(begin)
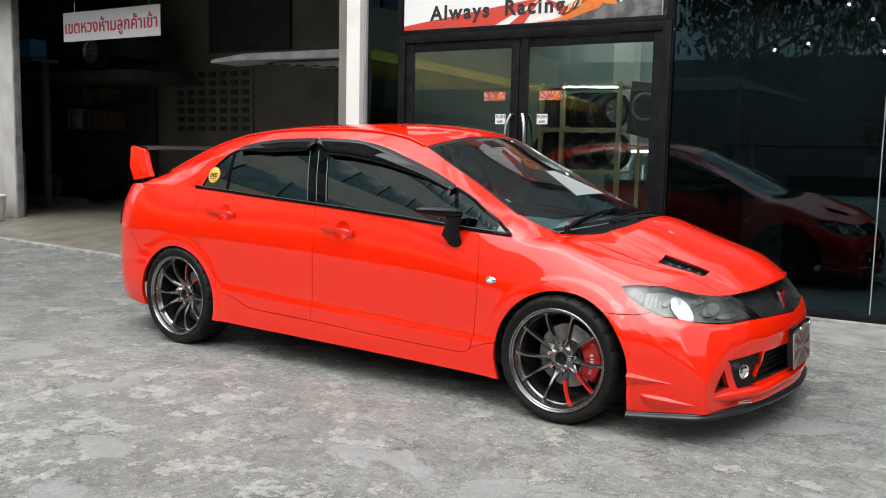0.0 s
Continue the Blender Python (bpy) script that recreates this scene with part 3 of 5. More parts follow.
def sharp_front(a, z):
    """The lower bumper: flat sides that turn to the front at a corner."""
    k = (nose_x(z) - FRONT_C - CORNER_X) / (0.632 - CORNER_X)
    return reach(lambda x, y: y < 1 - (1 - CORNER_Y) * (max(0.0, x) / CORNER_X) ** 1.5 and x < CORNER_X + (front_run(abs(y)) - CORNER_X) * (k if y < CORNER_Y else 1), a)


def turn_at(a):
    """The turn whose angle is a."""
    lo, hi = 0.0, math.pi / 2
    for _ in range(40):
        th = (lo + hi) / 2
        lo, hi = (th, hi) if front_angle(th) < a else (lo, th)
    return lo


CORNER = turn_at(math.atan2(CORNER_X, 0.87 * CORNER_Y))


def hull_point(station, v):
    """A point on the right side. station: (nominal x, turn towards the nose + or the tail -); v: 0 at the sill, 1 at the top edge."""
    xn, th = station
    z = sill_z(xn) + (top_z(xn) - sill_z(xn)) * v
    if th == 0:
        return Vector((xn, -half_width(xn, z), z))
    if th > 0:
        a = front_angle(th)
        edge = 1 - step_up(0.40, 0.60, z)
        r = round_front(a, z) if edge < 1 else 0.0
        if edge > 0:
            spread = 0.012 + 0.26 * step_up(0.27, 0.50, z)
            r += (sum(w * sharp_front(a + k * spread, z) for k, w in ((-1, 0.11), (-0.5, 0.23), (0, 0.32), (0.5, 0.23), (1, 0.11))) - r) * edge
        return Vector((FRONT_C + r * math.sin(a), -half_width(xn, z) * r * math.cos(a) / 0.87, z))
    x = REAR_C + (tail_x(z) - REAR_C) * math.sin(-th) ** 0.8
    return Vector((x, -half_width(xn, z) * math.cos(th) ** 0.62, z))


def stations():
    out = []
    for k in range(34, 0, -1):
        th = math.pi / 2 * k / 34
        out.append((REAR_C + (-2.275 - REAR_C) * math.sin(th) ** 0.8, -th))
    n = 260
    out += [(REAR_C + (FRONT_C - REAR_C) * i / n, 0) for i in range(n + 1)]
    turns = [CORNER * (1 - (1 - k / 30) ** 1.25) for k in range(1, 31)] + [CORNER + (math.pi / 2 - CORNER) * (k / 30) ** 1.25 for k in range(1, 31)]
    for th in turns:
        out.append((FRONT_C + (2.28 - FRONT_C) * math.sin(th) ** 0.8, th))
    return out


def surface(rows, flip=False):
    """A bmesh of a grid of points, with each point's smooth normal kept in a layer."""
    bm = bmesh.new()
    keep = bm.verts.layers.float_vector.new("n")
    vs = [[bm.verts.new(p) for p in row] for row in rows]
    for a, b in zip(vs, vs[1:]):
        for i in range(len(a) - 1):
            q = (a[i], b[i], b[i + 1], a[i + 1])
            if (q[0].co - q[3].co).length < 1e-6:
                q = q[:3]
            elif (q[1].co - q[2].co).length < 1e-6:
                q = (q[0], q[1], q[3])
            bm.faces.new(q[::-1] if flip else q)
    bmesh.ops.remove_doubles(bm, verts=bm.verts, dist=1e-6)
    bm.normal_update()
    for v in bm.verts:
        v[keep] = v.normal
    return bm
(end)
Problem statement →
Please repeat exactly the data above from its first line to the line that contains "CORNER = turn_at(math.atan2(CORNER_X, 0.87", inclusive, and leave every picture out.

Completed task →
0.0 s
Continue the Blender Python (bpy) script that recreates this scene with part 3 of 5. More parts follow.
def sharp_front(a, z):
    """The lower bumper: flat sides that turn to the front at a corner."""
    k = (nose_x(z) - FRONT_C - CORNER_X) / (0.632 - CORNER_X)
    return reach(lambda x, y: y < 1 - (1 - CORNER_Y) * (max(0.0, x) / CORNER_X) ** 1.5 and x < CORNER_X + (front_run(abs(y)) - CORNER_X) * (k if y < CORNER_Y else 1), a)


def turn_at(a):
    """The turn whose angle is a."""
    lo, hi = 0.0, math.pi / 2
    for _ in range(40):
        th = (lo + hi) / 2
        lo, hi = (th, hi) if front_angle(th) < a else (lo, th)
    return lo


CORNER = turn_at(math.atan2(CORNER_X, 0.87 * CORNER_Y))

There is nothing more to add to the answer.